淡淡的,幾十年蒼桑人世,在一句戲言中流過。
《萬物生長》書目跟文革口號「萬物生長靠太陽」沒直接聯系,我猜原意是反映「那些年」是所有人建基的歲月。
在我心智发育的黄金时代,我和我的女友互相学习彼此的身体,学习如何在一起。这同样是一个伟大的过程。
下半部比較紮實地講述秋水跟女朋友的相交,很生活化、很坦白,有共同學習,相互照顧,當然不离性愛的嬉戲。一段在叢林中的繾綣,女友「屈膝示好」的描寫,可以很蓋括了《萬物生長》的筆触基調:大膽而不失文藝。
我女友的头发散开,浓密零乱,在我的腰间波涛翻滚。
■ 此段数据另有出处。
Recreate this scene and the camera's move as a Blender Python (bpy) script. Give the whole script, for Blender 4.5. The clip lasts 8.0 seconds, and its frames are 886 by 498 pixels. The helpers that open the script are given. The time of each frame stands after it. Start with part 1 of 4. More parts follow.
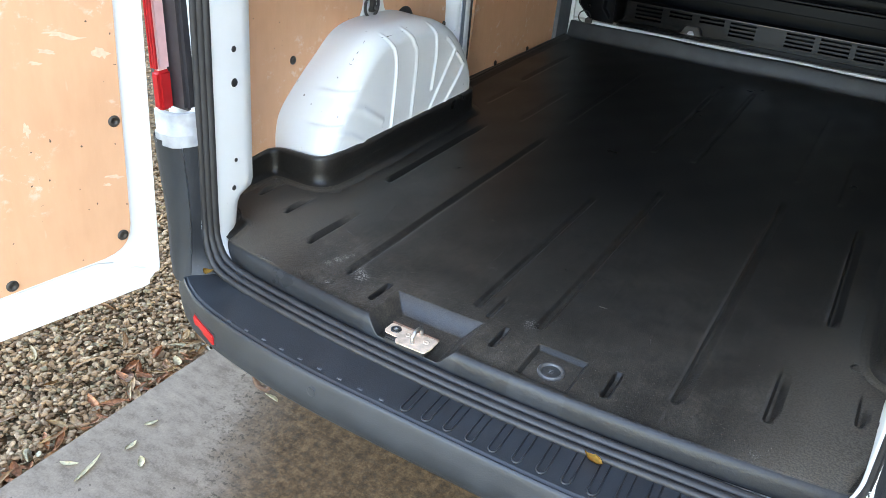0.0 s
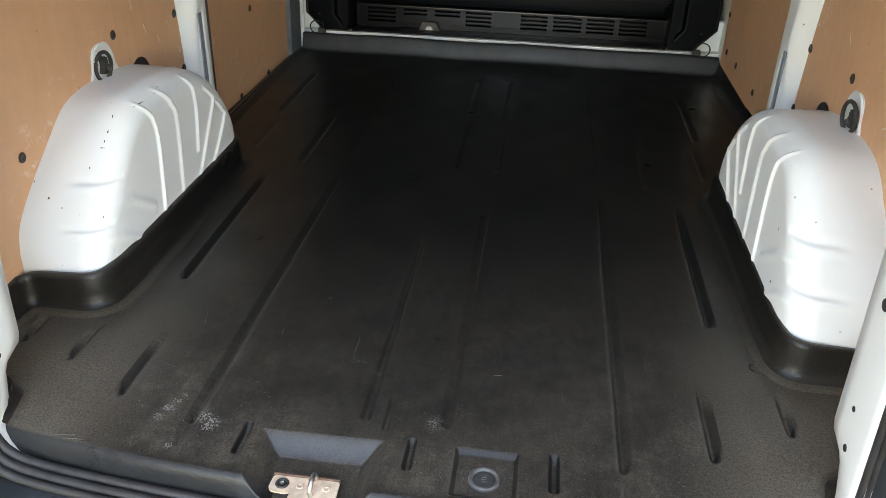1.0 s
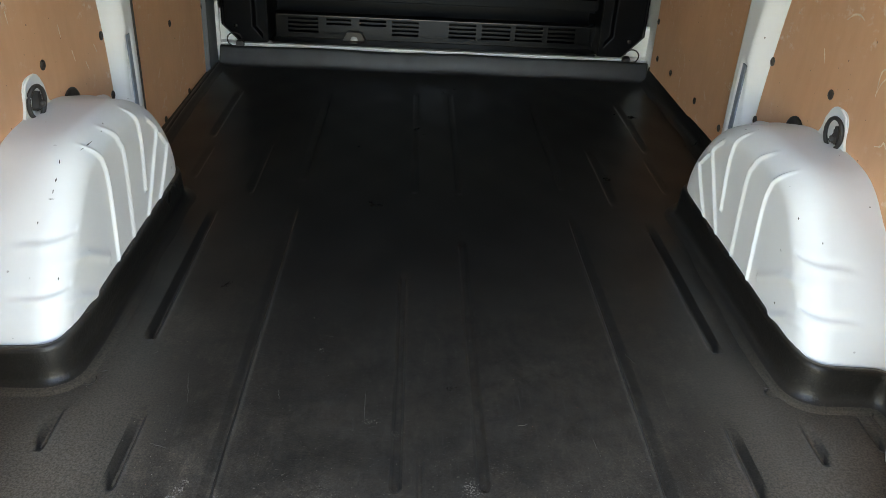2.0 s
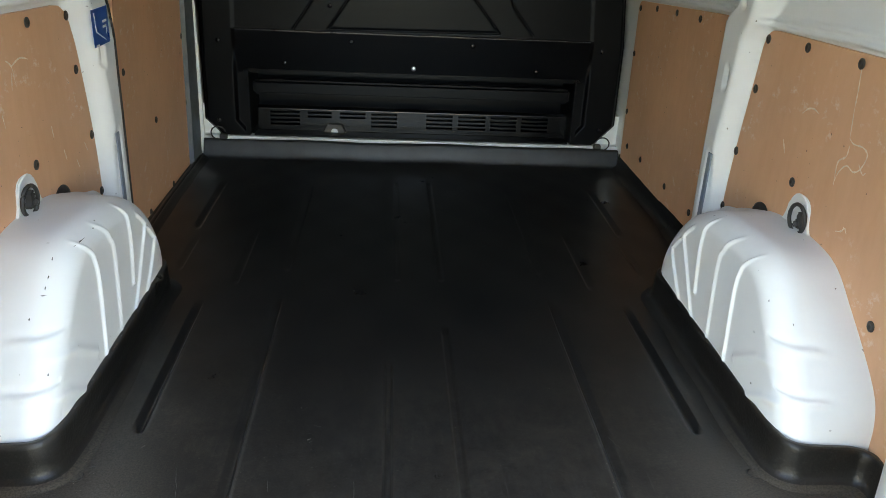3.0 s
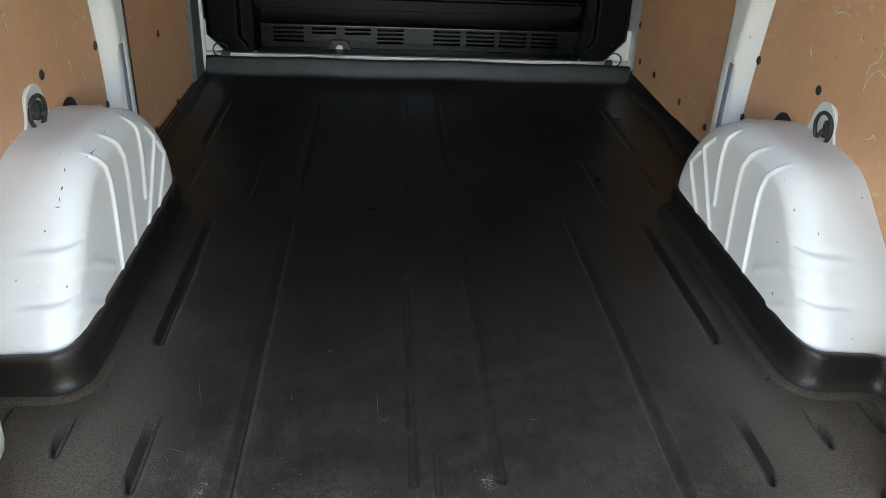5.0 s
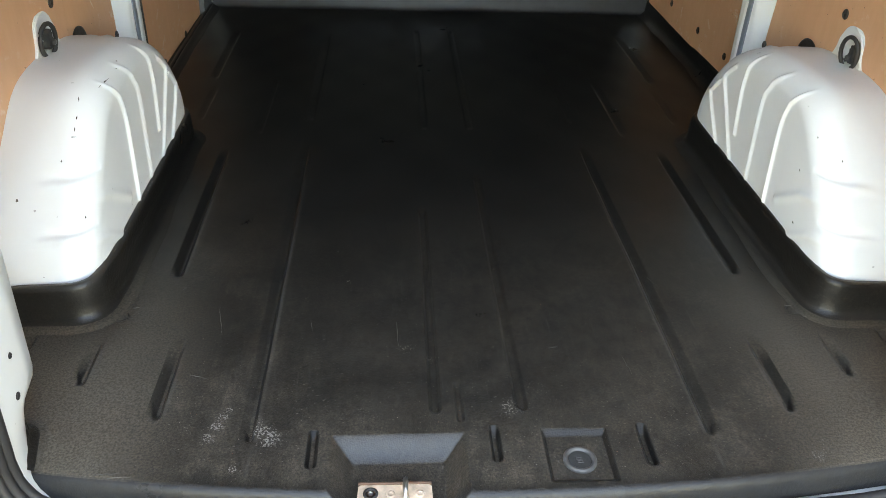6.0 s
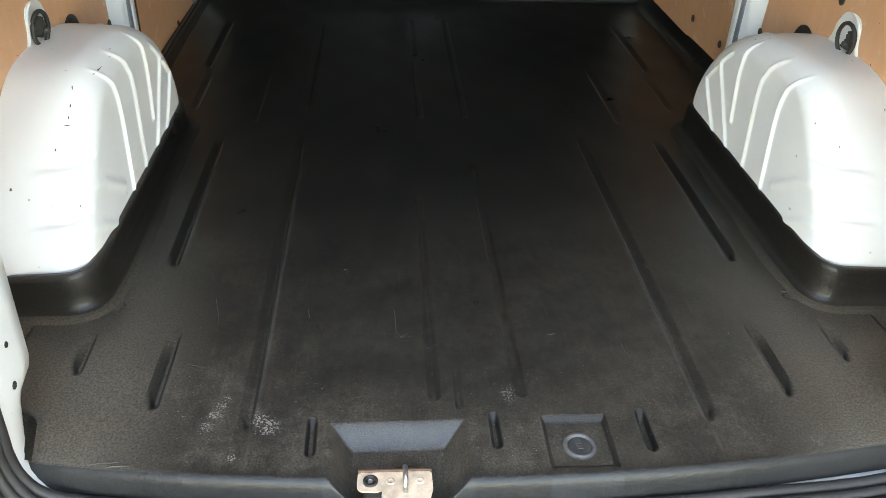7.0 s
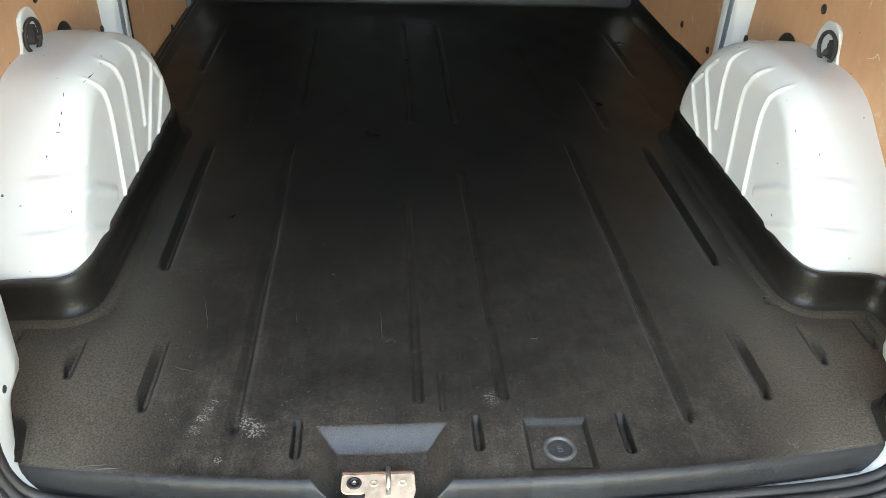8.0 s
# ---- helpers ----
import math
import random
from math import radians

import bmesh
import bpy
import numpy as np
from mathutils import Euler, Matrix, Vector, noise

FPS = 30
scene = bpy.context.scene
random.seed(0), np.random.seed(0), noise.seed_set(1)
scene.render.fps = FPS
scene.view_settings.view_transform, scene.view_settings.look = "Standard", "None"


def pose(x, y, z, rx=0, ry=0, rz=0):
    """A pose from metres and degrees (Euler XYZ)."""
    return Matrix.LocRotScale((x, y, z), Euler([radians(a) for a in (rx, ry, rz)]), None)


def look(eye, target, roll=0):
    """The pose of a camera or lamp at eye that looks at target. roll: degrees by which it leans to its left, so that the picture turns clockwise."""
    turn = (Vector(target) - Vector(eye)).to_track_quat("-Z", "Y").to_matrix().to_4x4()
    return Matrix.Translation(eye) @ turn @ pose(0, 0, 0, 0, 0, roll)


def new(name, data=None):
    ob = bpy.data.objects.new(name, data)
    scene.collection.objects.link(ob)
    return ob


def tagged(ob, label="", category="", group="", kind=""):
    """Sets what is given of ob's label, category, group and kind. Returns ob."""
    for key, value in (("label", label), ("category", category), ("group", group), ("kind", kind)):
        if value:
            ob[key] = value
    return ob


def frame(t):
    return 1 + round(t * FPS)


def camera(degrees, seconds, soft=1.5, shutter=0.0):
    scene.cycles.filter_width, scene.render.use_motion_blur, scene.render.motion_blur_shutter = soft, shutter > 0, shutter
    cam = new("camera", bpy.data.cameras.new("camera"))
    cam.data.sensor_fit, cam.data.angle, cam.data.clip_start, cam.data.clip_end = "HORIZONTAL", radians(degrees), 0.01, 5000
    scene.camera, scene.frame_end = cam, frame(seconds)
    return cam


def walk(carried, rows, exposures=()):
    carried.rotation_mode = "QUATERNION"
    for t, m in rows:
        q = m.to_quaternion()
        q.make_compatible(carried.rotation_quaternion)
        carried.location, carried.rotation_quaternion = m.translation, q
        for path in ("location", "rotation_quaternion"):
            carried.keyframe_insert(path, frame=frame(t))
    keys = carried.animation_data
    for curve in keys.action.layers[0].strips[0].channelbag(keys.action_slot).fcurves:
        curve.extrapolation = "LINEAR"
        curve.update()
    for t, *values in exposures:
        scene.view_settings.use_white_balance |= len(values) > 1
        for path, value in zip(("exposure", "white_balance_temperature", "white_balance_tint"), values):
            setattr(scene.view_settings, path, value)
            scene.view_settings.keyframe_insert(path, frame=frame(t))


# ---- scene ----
cam = camera(58.5, 8.0, soft=0.85)
PATH = [
    (0, (0.534, -0.998, 1.528), (-0.308, 0.526, 0.545), 4.6),
    (0.2, (0.449, -1.005, 1.54), (-0.225, 0.613, 0.575), 3.9),
    (0.5, (0.349, -0.956, 1.541), (-0.048, 0.774, 0.617), 5.0),
    (0.7, (0.269, -0.87, 1.536), (0.053, 0.898, 0.625), 5.2),
    (0.8, (0.243, -0.842, 1.539), (0.036, 0.919, 0.614), 4.6),
    (1, (0.175, -0.773, 1.55), (-0.026, 0.959, 0.572), 1.8),
    (1.5, (0.014, -0.675, 1.562), (-0.071, 1.064, 0.577), 2.2),
    (1.7, (-0.04, -0.643, 1.563), (-0.028, 1.1, 0.582), 3.0),
    (2.8, (-0.087, -0.678, 1.589), (0.053, 1.084, 0.652), 3.3),
    (3, (-0.087, -0.683, 1.601), (0.056, 1.149, 0.811), 2.9),
    (3.5, (-0.092, -0.685, 1.638), (0.064, 1.241, 1.123), 2.5),
    (4, (-0.097, -0.679, 1.635), (0.054, 1.247, 1.118), 2.4),
    (4.5, (-0.112, -0.671, 1.603), (0.044, 1.2, 0.914), 2.6),
    (5, (-0.129, -0.672, 1.554), (0.021, 1.081, 0.603), 2.8),
    (5.2, (-0.13, -0.674, 1.546), (0.016, 1.048, 0.54), 2.7),
    (6.5, (-0.158, -0.674, 1.527), (-0.029, 0.997, 0.436), 2.3),
    (7, (-0.157, -0.674, 1.522), (-0.009, 0.991, 0.423), 2.4),
    (7.5, (-0.141, -0.689, 1.522), (0.022, 0.977, 0.427), 2.4),
    (8, (-0.136, -0.69, 1.544), (0.018, 0.975, 0.446), 2.6),
]
walk(cam, [(t, look(eye, target, roll)) for t, eye, target, roll in PATH], [(0.0, 3.42, 7800, 13), (0.5, 3.5, 7700, 14), (1.0, 3.25, 9400, 15), (1.5, 3.15, 9100, 14), (3.0, 3.22, 8500, 12), (3.5, 3.48, 8100, 12), (4.0, 3.46, 8100, 12), (4.5, 3.24, 8400, 13), (5.0, 3.07, 8700, 13), (6.5, 3.51, 9600, 12), (8.0, 3.55, 9600, 11)])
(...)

我象是站立在齐腰深的水中,波涛汹涌,我站立不稳。我透过散开头发的间隙,看到丁香树下洒落的月光和震落的点点丁香花,好象海底点点星火和游动的鱼。“把你的味道做成香水,多少钱我都买。”她的动作不停,她的声音断续。
女友最后提出分手,理由相當細緻感人 (唯盼我那時也有這種認知),當年的馮唐---秋水無法理解,故事結束在迷惘與失落之中。
若果《那些年》純愛情故事很適合拍攝電影,則《萬物生長》有很多醫學院解剖細節,在電影中可能不堪入目,比如宿友偷拿骨頭標本回家,邊吃邊溫習;又有考試時緊張踢破了盛滿人頭的大瓶,十幾個大小人頭彈跳滿地,福爾馬林藥水染濕了..........陽具。
看了,你寫得很細緻。
ReplyDelete馮唐的確常寫性,唔知同佢學醫出身有沒丁點關係。我由一開始看佢的文字就喜歡上了,然後曾想寫篇文詳細解讀下佢的文字,或書中的故事,但發現完全寫唔出,甚至直至如今,我仍不知自己為何會喜歡他的文字。或者正如你在文中所提及,市井,馮唐的故事亦「市井」,將人用文明掩蓋的思想層面暴露了出來,以其詼諧的文筆令人會心一笑。
男人唔使讀醫都中意性啦。多D描述性可能係現代文學開放的特點。只是像馮唐有些才華的中文文學作家,很少談性。英、日文小說都寫相當得「性起」啦。
Delete看了他這麼多作品後,我認為他的雜文寫得好過他的小說,尤其喜歡看他寫每個地方的風土人情,及他對眾多不同人物事物的細緻描寫,他詼諧的文筆令人看得輕鬆,又在像聽他說出一種道理。